07 The Bottom Line: Core Principles to Remember
Never compromise safety for convenience. A 3D printed car part costs pennies to remake. A crash from a failed brake component costs thousands – or lives.
Match material to environment. The same part that works perfectly in your climate-controlled cabin will fail within weeks under your hood.
Inspect regularly. Unlike OEM parts with decades of validation, your printed part has no certified fatigue life. Your eyes are the quality control.

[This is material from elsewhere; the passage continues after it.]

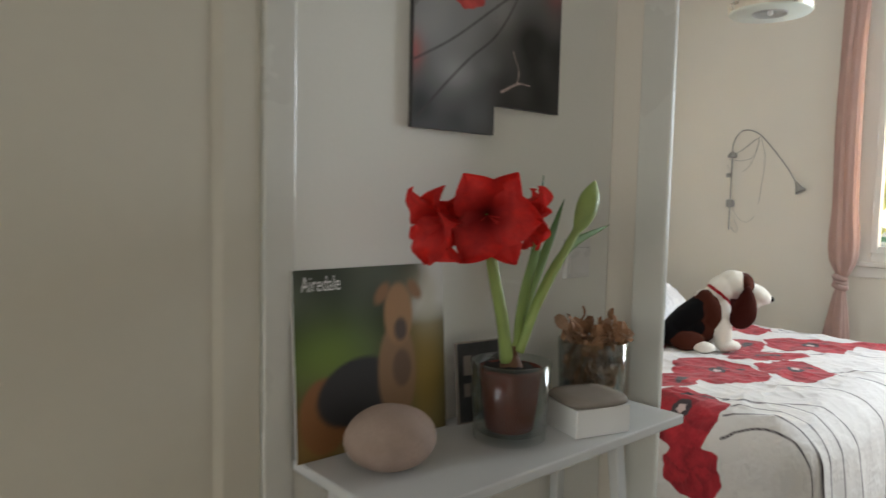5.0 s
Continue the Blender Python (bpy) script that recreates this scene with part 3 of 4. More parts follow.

Document everything. Keep records of materials, print settings, installation dates, and inspection findings. This protects you legally and helps you improve future prints.
08 Your Action Plan
1. Before printing any part – run it through the 5-step safety checklist above
2. For safety-critical systems – never use printed parts; buy OEM or certified aftermarket
3. For cosmetic or convenience parts – proceed with appropriate materials and mechanical fasteners
4. Inspect all printed parts monthly – replace at first sign of cracking, softening, or warping
5. Check your local laws – especially for lighting, emissions, or structural components
3D printed car parts are a powerful tool for repairs, restorations, and customizations – when used correctly. The technology is reliable. The materials are proven. But the responsibility for safe application rests entirely with you, the installer. Choose wisely, inspect often, and never prioritize cost or convenience over safety.